Expert Predicts Busy Season, Four Intense Hurricanes

June 1, 2005

Colorado State University Professor William Gray has updated his assessment of the 2005 hurricane season, predicting 15 tropical storms between now and Nov. 30, eight of which will grow to hurricane strength.

Gray and his research team predict a very active hurricane season with an above-average number of storms and high odds of a major hit on the united states. They expect four storms to strengthen into intense hurricanes with sustained winds of 111 mph or greater, which can cause extensive damage.

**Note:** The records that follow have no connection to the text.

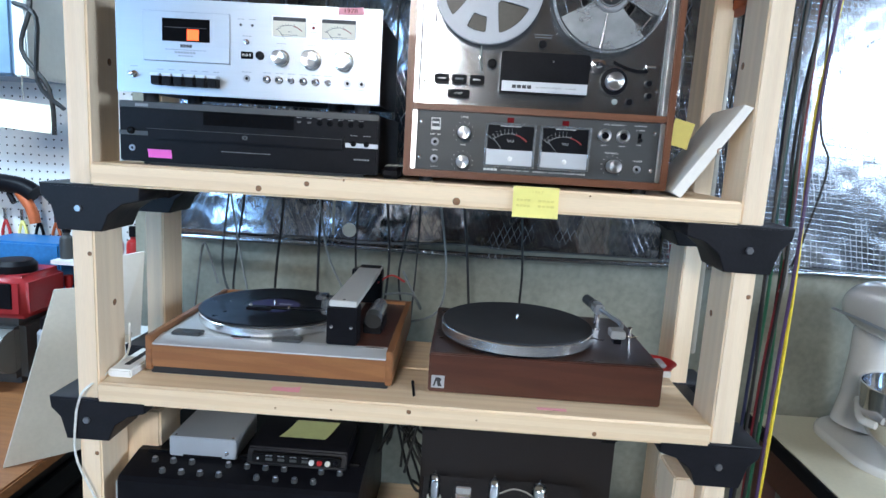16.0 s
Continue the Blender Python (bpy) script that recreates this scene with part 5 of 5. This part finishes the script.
# ---- lowest shelf ----
def low_shelf():
    Z = 0.64
    t = thing("mixing_desk", -0.30, 0.5, Z, "black audio mixer with rows of small knobs", "mixer")
    bm = bmesh.new()
    pr = [(0.325, Z + 0.0005), (0.325, Z + 0.162), (0.332, Z + 0.1685), (0.40, Z + 0.183), (0.66, Z + 0.183), (0.66, Z + 0.0005)]
    a = [bm.verts.new((-0.512, y, z)) for y, z in pr]
    b = [bm.verts.new((-0.085, y, z)) for y, z in pr]
    for i in range(6):
        j = (i + 1) % 6
        bm.faces.new((a[i], a[j], b[j], b[i]))
    bm.faces.new(a[::-1]), bm.faces.new(b)
    bmesh.ops.recalc_face_normals(bm, faces=bm.faces)
    part("body", bm, BLACK, t)
    part("corner_trim", box(-0.5135, -0.5105, 0.324, 0.33, Z + 0.01, Z + 0.162), CHROME, t)
    part("front_rail", box(-0.49, -0.095, 0.392, 0.402, Z + 0.183, Z + 0.188, 0.001), BLACK_GLOSS, t)
    for i in range(11):
        for j in range(2):
            if (i * 3 + j) % 5:
                x, y, z = -0.475 + i * 0.034 + j * 0.008, 0.347 + j * 0.026, Z + 0.1712 + j * 0.0055
                k = part("mixer_knob", turned(x, y, z, [(0.0058, 0), (0.0052, 0.007), (0.004, 0.008), (0, 0.008)], "z", 14), CHARCOAL, t)
                part("knob_cap", turned(x, y, z + 0.0079, [(0.0042, 0), (0.0038, 0.0008), (0, 0.001)], "z", 12), ZINC, k)
    s = thing("metal_enclosure", -0.385, 0.44, Z + 0.183, "small silver aluminium electronics box", "electronics box")
    part("body", box(-0.446, -0.322, 0.384, 0.50, Z + 0.1835, Z + 0.222, 0.002), SATIN, s)
    part("foot_gap", box(-0.42, -0.348, 0.3835, 0.386, Z + 0.1832, Z + 0.188), BLACK, s)
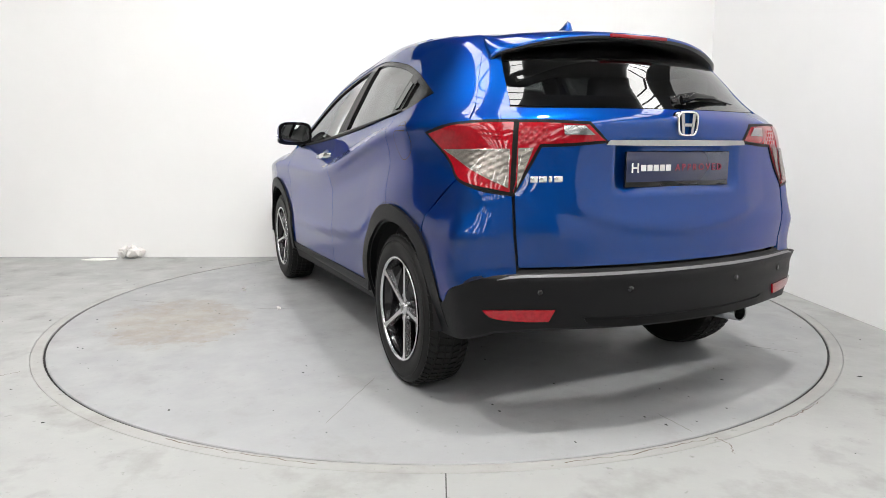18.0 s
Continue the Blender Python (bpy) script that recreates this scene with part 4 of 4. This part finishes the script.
    for q in ys:
        k = min(abs(q) / 0.565, 1.0)
        y = math.copysign(min(abs(q), 0.565) + 0.35 * max(abs(q) - 0.565, 0), q)
        fall = max(abs(q) - 0.545, 0) / 0.075
        xf, xr = -1.50 + 0.02 * k, -1.80 + 0.14 * k**2.5 + 0.03 * fall
        top = float(cast("top", [(xf, y * 0.90)])[0][2]) + 0.001
        zr = 1.478 - 0.072 * k**2.6 - 0.03 * fall**1.6
        prof = [(xf, y * 0.92, top), (xf * 0.6 + xr * 0.4, y * 0.965, top * 0.6 + zr * 0.4 + 0.012), (xr + 0.012, y, zr + 0.006), (xr, y, zr - 0.008), (xr + 0.01, y, zr - 0.024),
                (xr + 0.10, y * 0.96, zr - 0.042), (xf - 0.05, y * 0.90, top - 0.10 - 0.03 * fall)]
        rows.append([bm.verts.new(p) for p in prof])
    for a, b in zip(rows, rows[1:]):
        for i in range(6):
            bm.faces.new((a[i], a[i + 1], b[i + 1], b[i])).smooth = True
    for r in (rows[0], rows[-1]):
        bm.faces.new(r)
    bmesh.ops.recalc_face_normals(bm, faces=bm.faces)
    sp = part("roof_spoiler", bm, M["paint"], car)
    sp.data.materials.append(M["gloss"])
    for p in sp.data.polygons:
        if p.normal.z < -0.25:
            p.material_index = 1
    part("high_stop_lamp", box_bm(-1.808, -0.14, 1.462, -1.77, 0.14, 1.476, 0.004), M["red"], sp, "slim red high stop lamp")
    # wiper
    w = part("rear_wiper", tube_bm([(-1.985, -0.05, 1.215), (-1.99, -0.12, 1.232), (-1.96, -0.24, 1.232), (-1.93, -0.36, 1.215)], [0.022, 0.015, 0.010, 0.005]), M["gloss"], car)
    part("wiper_blade", tube_bm([(-1.965, -0.10, 1.215), (-1.955, -0.24, 1.220), (-1.91, -0.40, 1.208)], 0.006), M["seal"], w)
    part("wiper_base", moved(lathe_bm([(0.001, -0.03), (0.028, -0.03), (0.03, 0.03)], 20, "x"), Matrix.Translation((-1.965, -0.045, 1.205))), M["gloss"], w)
    # antenna fin
    bm = bmesh.new()
    rows = []
    for i, (x, h, w2) in enumerate(((-1.14, 0.0, 0.012), (-1.20, 0.022, 0.030), (-1.26, 0.05, 0.034), (-1.30, 0.074, 0.03), (-1.325, 0.064, 0.026), (-1.335, 0.0, 0.022))):
        z = float(TOP(x)) - 0.004
        rows.append([bm.verts.new(p) for p in ((x, -w2, z), (x, -w2 * 0.35, z + h * 0.7), (x, 0, z + h), (x, w2 * 0.35, z + h * 0.7), (x, w2, z))])
    for a, b in zip(rows, rows[1:]):
        for i in range(4):
            bm.faces.new((a[i], a[i + 1], b[i + 1], b[i])).smooth = True
    bmesh.ops.recalc_face_normals(bm, faces=bm.faces)
    part("antenna_fin", bm, M["paint"], car)
    # exhaust
    ex = part("exhaust_tip", moved(lathe_bm([(0.032, 0.0), (0.036, -0.004), (0.036, 0.16), (0.032, 0.16), (0.032, 0.02), (0.031, 0.0)], 28, "x"), Matrix.Translation((-1.985, -0.452, 0.336)) @ pose(0, 0, 0, 0, 6, 0)), M["letters"], car, "round chrome exhaust tip")
    part("exhaust_pipe", tube_bm([(-1.85, -0.452, 0.338), (-1.75, -0.45, 0.338), (-1.60, -0.40, 0.30), (-1.2, -0.2, 0.28)], 0.026), M["copper"], ex)
    # Black disc plugs the pipe, standing in for the shade inside.
    part("exhaust_bore", moved(lathe_bm([(0.001, 0.05), (0.032, 0.05)], 24, "x"), Matrix.Translation((-1.985, -0.452, 0.334))), M["dark"], ex)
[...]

The revised estimate in Gray’s final preseason forecast was up from 13 storms and seven hurricanes initially anticipated in his April forecast. The long-term average is 9.6 named storms, 5.9 hurricanes and 2.3 intense hurricanes per year in the Atlantic Ocean, the Caribbean Sea and the Gulf of Mexico.

“We have adjusted our forecast upward from our early April forecast and now expect tropical cyclone activity to be about 170 percent of the average seasonal activity,” Gray said.

There is a 77 percent chance of an intense hurricane hitting somewhere along the U.S. coastline in 2005, compared with a long-term average of 52 percent, the researchers said.

The Atlantic coast of the United States has a 59 percent chance of experiencing intense hurricane this year, compared with a long-term average of 31 percent, they said. For the Gulf of Mexico from the Florida Panhandle westward to Brownsville, Texas, the probability of a major hit is 44 percent, compared with a long-term average of 30 percent, the researchers said.

The islands of the Caribbean and the Bahamas also faced above-average chances of a major hurricane strike, they said.

The revision was based in part on a decreased likelihood of the development of an El Nino, a periodic warming of the equatorial Pacific waters that tends to suppress hurricane formation in the Atlantic.

The researchers also cited salinity changes that affect seawater density and in turn change the way warm and cold water circulate in the oceans. Those oscillations tend to come in 40- to 60-year cycles that bring decades of fewer storms followed by decades of more frequent storms.

“We expect this active tropical cyclone era to continue this year and to likely span the next two or three decades,” said Philip Klotzbach, another of the researchers.

Last year was also an unusually busy hurricane season, with 15 tropical storms that spawned nine hurricanes in the Atlantic region, causing more than $45 billion of devastation. Four of the storms hit Florida.